Written problem:
Repeat only the lines from the one containing "6. More parts follow." through the one containing "fill_rng.random() < 0.2))", exactly as written, both ends included.

Given data:
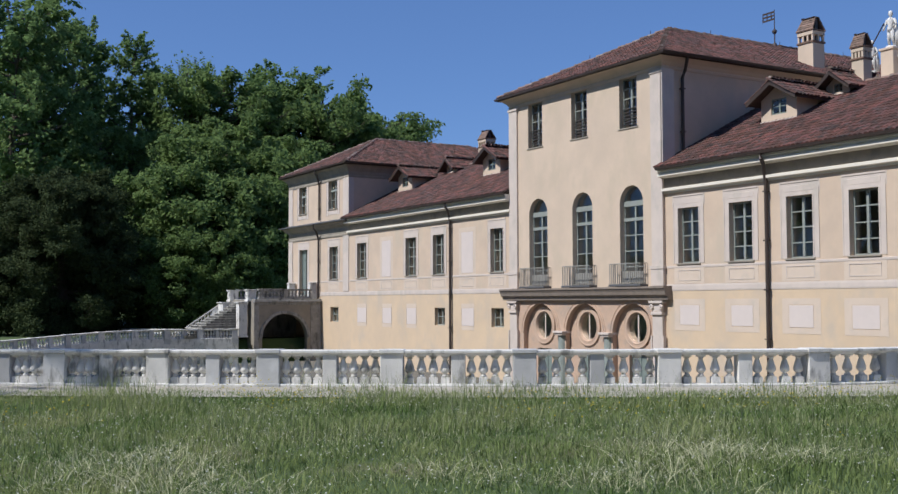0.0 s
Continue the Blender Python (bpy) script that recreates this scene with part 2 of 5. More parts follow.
--
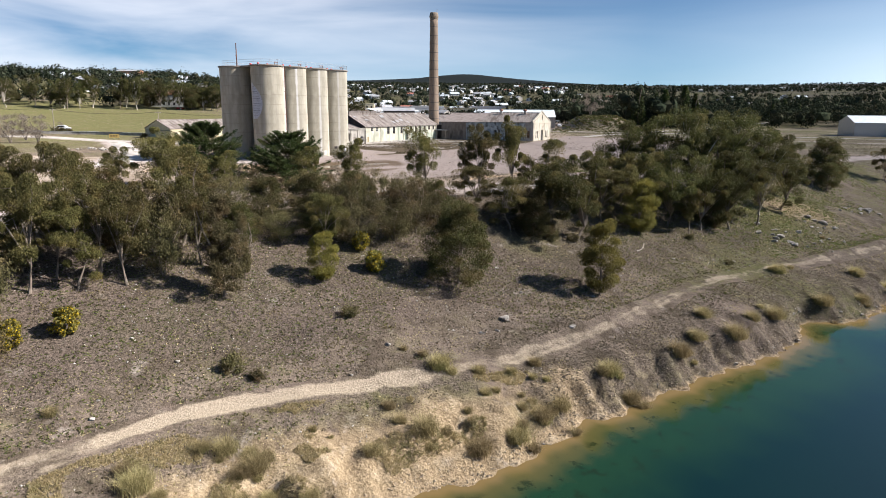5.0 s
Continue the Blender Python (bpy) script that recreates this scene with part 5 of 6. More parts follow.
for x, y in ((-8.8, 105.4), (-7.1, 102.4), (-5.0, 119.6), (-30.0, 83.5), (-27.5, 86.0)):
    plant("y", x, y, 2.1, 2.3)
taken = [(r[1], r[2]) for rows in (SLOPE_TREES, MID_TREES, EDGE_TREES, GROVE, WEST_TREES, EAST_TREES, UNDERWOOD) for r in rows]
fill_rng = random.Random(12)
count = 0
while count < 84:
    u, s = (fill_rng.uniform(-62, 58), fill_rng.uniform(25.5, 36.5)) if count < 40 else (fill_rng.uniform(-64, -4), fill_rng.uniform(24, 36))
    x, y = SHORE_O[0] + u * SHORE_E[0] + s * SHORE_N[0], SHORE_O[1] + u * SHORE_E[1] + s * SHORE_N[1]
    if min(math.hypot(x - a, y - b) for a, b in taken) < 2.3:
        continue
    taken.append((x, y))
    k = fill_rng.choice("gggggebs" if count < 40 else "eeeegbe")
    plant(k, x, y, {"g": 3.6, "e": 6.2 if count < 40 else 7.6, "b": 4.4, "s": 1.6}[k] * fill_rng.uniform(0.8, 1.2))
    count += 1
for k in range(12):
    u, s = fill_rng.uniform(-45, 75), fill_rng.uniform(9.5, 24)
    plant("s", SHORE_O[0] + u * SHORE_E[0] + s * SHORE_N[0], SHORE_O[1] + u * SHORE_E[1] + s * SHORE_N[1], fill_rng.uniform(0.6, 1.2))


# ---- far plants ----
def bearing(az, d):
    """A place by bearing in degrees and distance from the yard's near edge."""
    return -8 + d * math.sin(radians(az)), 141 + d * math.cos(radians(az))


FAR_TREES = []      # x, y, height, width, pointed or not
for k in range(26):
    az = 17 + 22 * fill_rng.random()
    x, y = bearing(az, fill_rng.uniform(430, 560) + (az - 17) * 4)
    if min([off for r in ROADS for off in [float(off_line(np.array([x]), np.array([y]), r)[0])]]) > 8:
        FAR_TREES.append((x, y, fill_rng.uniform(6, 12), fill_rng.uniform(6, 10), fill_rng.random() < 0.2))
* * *
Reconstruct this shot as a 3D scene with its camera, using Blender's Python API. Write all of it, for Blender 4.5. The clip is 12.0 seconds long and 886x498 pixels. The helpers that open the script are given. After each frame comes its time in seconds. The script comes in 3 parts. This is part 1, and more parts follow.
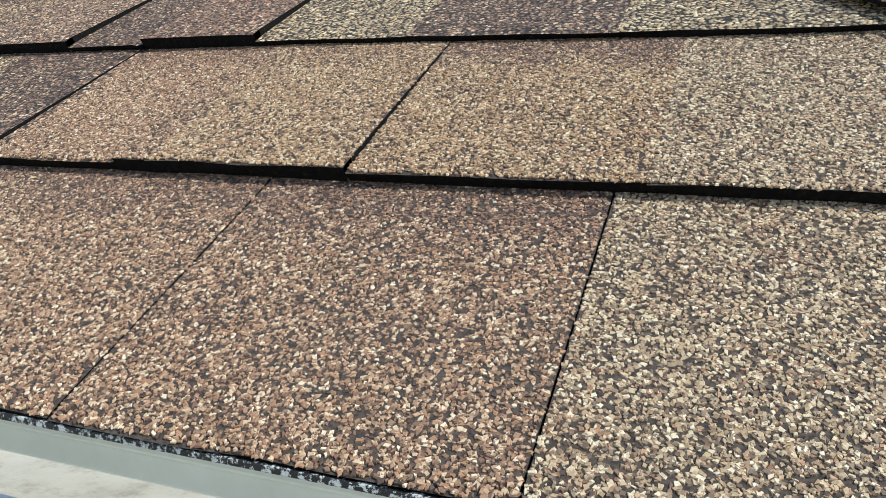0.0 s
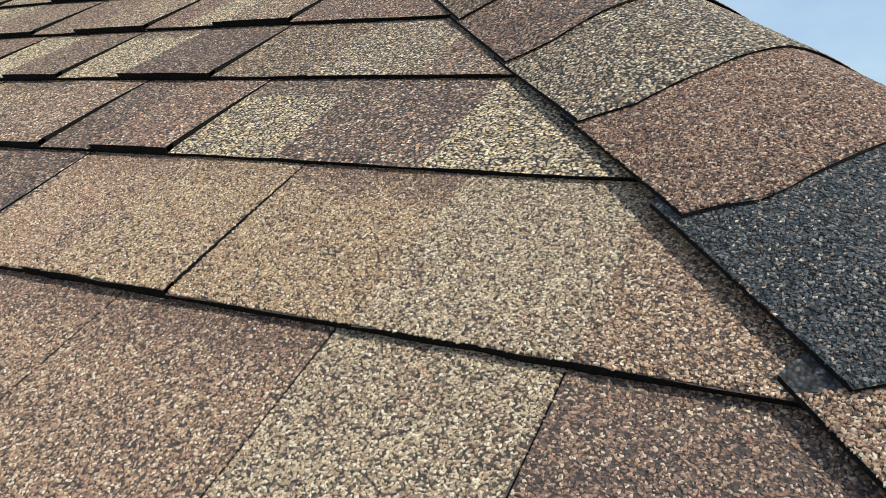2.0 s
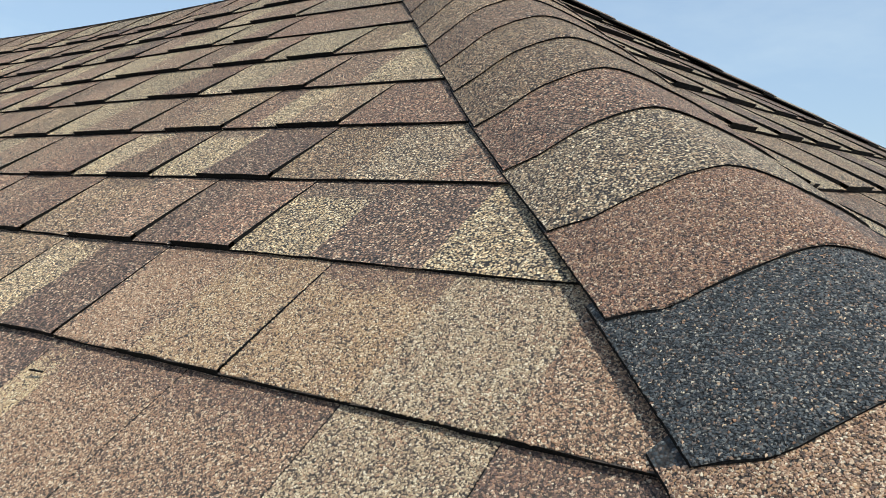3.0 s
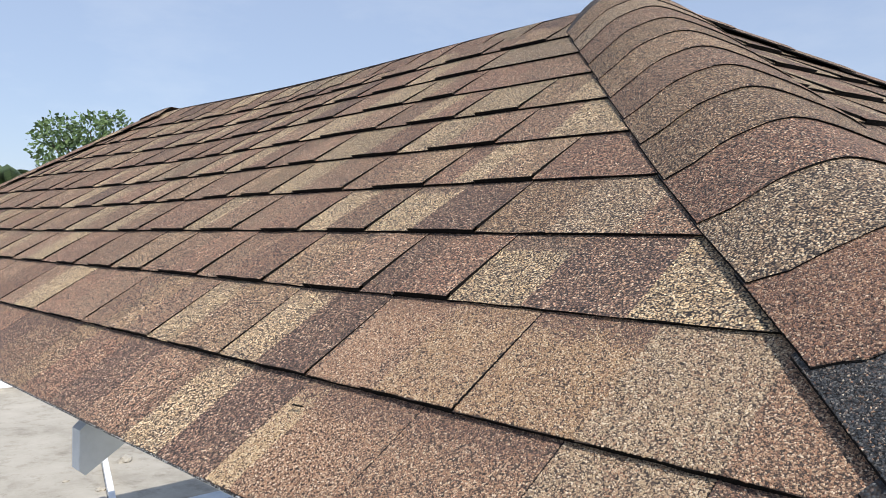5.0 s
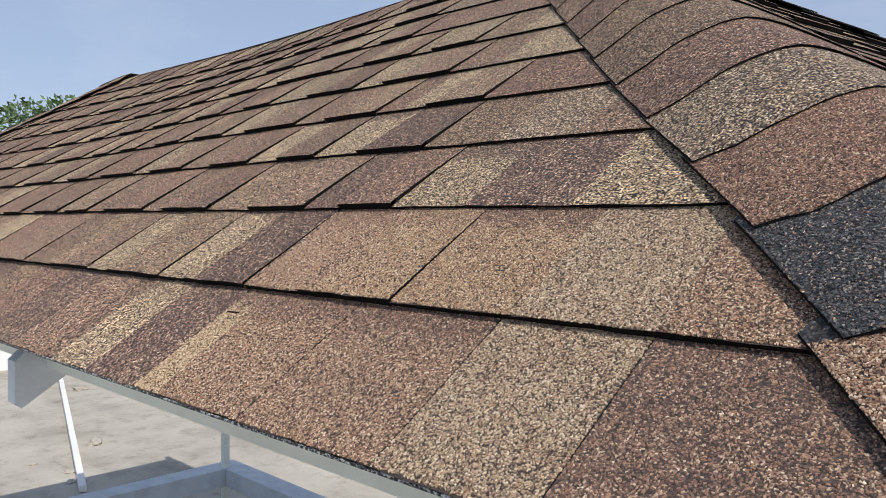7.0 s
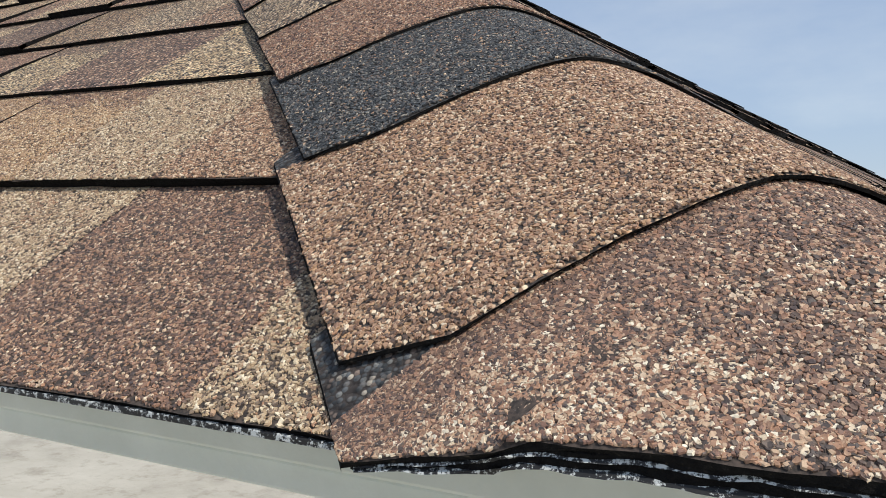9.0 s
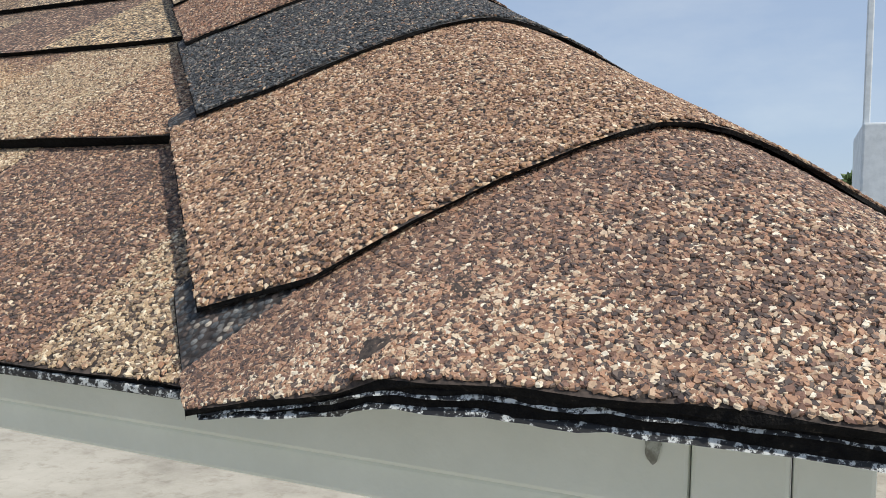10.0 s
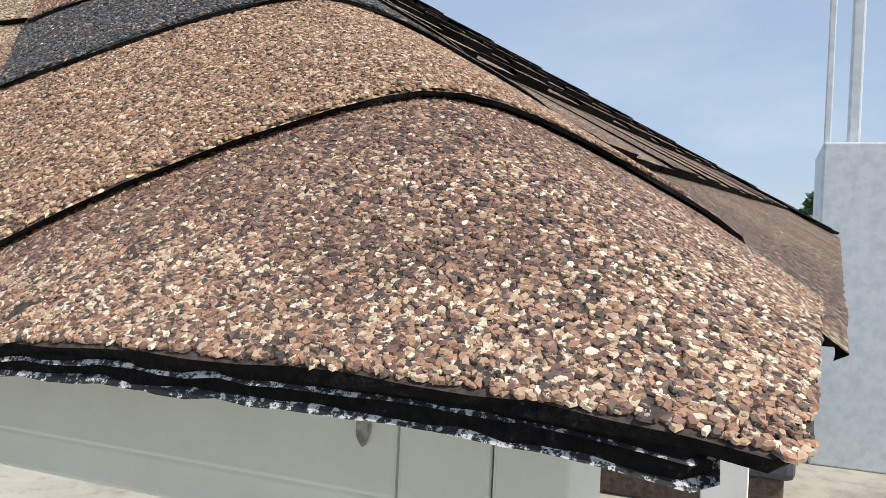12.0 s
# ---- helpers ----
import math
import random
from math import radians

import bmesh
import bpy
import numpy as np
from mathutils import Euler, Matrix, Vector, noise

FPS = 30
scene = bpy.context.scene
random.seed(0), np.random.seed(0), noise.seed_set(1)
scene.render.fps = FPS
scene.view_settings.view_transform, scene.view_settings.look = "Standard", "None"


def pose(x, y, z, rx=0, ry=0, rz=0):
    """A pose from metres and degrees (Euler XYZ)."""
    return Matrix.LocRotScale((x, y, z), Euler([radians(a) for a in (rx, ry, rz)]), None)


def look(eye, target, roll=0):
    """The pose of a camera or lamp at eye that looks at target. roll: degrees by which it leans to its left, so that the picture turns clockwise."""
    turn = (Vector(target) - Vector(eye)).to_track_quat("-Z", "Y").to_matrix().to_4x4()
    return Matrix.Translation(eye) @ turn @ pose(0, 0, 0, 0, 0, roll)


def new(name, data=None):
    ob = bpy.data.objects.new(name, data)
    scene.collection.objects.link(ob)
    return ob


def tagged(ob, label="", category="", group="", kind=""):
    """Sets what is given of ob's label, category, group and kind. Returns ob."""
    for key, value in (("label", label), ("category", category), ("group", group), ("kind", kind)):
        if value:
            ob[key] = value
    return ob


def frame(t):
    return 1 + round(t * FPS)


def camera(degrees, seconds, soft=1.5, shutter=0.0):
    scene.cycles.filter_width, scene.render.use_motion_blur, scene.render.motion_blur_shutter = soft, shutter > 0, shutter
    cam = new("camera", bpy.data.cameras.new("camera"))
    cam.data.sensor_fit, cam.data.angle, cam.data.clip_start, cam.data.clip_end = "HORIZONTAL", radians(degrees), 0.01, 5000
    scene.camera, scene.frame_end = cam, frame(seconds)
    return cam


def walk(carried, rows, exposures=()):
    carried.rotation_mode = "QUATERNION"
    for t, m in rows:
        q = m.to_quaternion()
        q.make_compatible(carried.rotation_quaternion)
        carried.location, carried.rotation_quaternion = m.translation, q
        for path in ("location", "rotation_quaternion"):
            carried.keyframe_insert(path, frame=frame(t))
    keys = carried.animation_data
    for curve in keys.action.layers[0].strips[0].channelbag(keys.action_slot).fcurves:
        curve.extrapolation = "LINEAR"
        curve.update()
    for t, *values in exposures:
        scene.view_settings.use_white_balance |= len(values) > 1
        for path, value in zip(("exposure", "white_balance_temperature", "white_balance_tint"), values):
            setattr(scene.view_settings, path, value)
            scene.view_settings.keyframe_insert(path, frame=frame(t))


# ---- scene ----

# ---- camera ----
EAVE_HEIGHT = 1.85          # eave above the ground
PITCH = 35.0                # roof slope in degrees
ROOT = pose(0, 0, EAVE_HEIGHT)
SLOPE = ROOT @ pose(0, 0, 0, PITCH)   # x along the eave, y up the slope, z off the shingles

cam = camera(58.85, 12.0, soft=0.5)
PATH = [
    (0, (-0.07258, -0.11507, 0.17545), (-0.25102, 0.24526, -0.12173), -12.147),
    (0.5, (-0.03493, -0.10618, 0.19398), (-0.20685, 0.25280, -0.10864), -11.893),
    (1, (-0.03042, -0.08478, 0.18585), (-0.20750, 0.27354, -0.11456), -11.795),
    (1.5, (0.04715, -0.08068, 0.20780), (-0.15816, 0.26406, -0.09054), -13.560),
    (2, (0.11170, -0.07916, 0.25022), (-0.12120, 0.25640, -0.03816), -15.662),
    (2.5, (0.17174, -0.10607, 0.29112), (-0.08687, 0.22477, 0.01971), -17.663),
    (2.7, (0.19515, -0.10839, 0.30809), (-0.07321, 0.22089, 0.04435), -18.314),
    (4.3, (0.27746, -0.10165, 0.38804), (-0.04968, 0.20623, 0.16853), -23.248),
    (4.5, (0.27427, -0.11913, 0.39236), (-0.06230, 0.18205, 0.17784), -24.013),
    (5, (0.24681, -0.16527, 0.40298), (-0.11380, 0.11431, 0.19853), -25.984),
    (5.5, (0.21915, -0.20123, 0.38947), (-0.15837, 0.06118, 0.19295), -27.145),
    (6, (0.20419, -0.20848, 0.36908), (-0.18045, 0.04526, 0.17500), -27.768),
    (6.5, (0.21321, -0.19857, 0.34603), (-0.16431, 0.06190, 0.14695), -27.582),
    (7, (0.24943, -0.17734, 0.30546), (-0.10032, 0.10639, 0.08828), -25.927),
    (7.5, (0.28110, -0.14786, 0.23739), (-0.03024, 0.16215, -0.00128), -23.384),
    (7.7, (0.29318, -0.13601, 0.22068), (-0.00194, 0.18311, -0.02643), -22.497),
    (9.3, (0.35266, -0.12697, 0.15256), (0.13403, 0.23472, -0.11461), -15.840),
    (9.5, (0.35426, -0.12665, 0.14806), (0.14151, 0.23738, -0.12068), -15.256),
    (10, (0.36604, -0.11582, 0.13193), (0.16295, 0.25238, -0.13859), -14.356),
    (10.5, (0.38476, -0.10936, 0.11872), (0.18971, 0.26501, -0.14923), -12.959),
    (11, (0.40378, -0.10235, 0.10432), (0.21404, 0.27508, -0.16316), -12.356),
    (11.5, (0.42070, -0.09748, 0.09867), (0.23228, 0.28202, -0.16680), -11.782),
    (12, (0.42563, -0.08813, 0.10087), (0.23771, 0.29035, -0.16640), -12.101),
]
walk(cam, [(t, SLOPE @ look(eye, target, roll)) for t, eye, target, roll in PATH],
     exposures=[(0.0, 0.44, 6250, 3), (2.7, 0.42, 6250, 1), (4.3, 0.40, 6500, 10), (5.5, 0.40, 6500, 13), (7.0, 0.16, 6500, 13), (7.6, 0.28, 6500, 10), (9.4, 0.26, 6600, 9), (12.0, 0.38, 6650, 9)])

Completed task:
Continue the Blender Python (bpy) script that recreates this scene with part 5 of 6. More parts follow.
for x, y in ((-8.8, 105.4), (-7.1, 102.4), (-5.0, 119.6), (-30.0, 83.5), (-27.5, 86.0)):
    plant("y", x, y, 2.1, 2.3)
taken = [(r[1], r[2]) for rows in (SLOPE_TREES, MID_TREES, EDGE_TREES, GROVE, WEST_TREES, EAST_TREES, UNDERWOOD) for r in rows]
fill_rng = random.Random(12)
count = 0
while count < 84:
    u, s = (fill_rng.uniform(-62, 58), fill_rng.uniform(25.5, 36.5)) if count < 40 else (fill_rng.uniform(-64, -4), fill_rng.uniform(24, 36))
    x, y = SHORE_O[0] + u * SHORE_E[0] + s * SHORE_N[0], SHORE_O[1] + u * SHORE_E[1] + s * SHORE_N[1]
    if min(math.hypot(x - a, y - b) for a, b in taken) < 2.3:
        continue
    taken.append((x, y))
    k = fill_rng.choice("gggggebs" if count < 40 else "eeeegbe")
    plant(k, x, y, {"g": 3.6, "e": 6.2 if count < 40 else 7.6, "b": 4.4, "s": 1.6}[k] * fill_rng.uniform(0.8, 1.2))
    count += 1
for k in range(12):
    u, s = fill_rng.uniform(-45, 75), fill_rng.uniform(9.5, 24)
    plant("s", SHORE_O[0] + u * SHORE_E[0] + s * SHORE_N[0], SHORE_O[1] + u * SHORE_E[1] + s * SHORE_N[1], fill_rng.uniform(0.6, 1.2))


# ---- far plants ----
def bearing(az, d):
    """A place by bearing in degrees and distance from the yard's near edge."""
    return -8 + d * math.sin(radians(az)), 141 + d * math.cos(radians(az))


FAR_TREES = []      # x, y, height, width, pointed or not
for k in range(26):
    az = 17 + 22 * fill_rng.random()
    x, y = bearing(az, fill_rng.uniform(430, 560) + (az - 17) * 4)
    if min([off for r in ROADS for off in [float(off_line(np.array([x]), np.array([y]), r)[0])]]) > 8:
        FAR_TREES.append((x, y, fill_rng.uniform(6, 12), fill_rng.uniform(6, 10), fill_rng.random() < 0.2))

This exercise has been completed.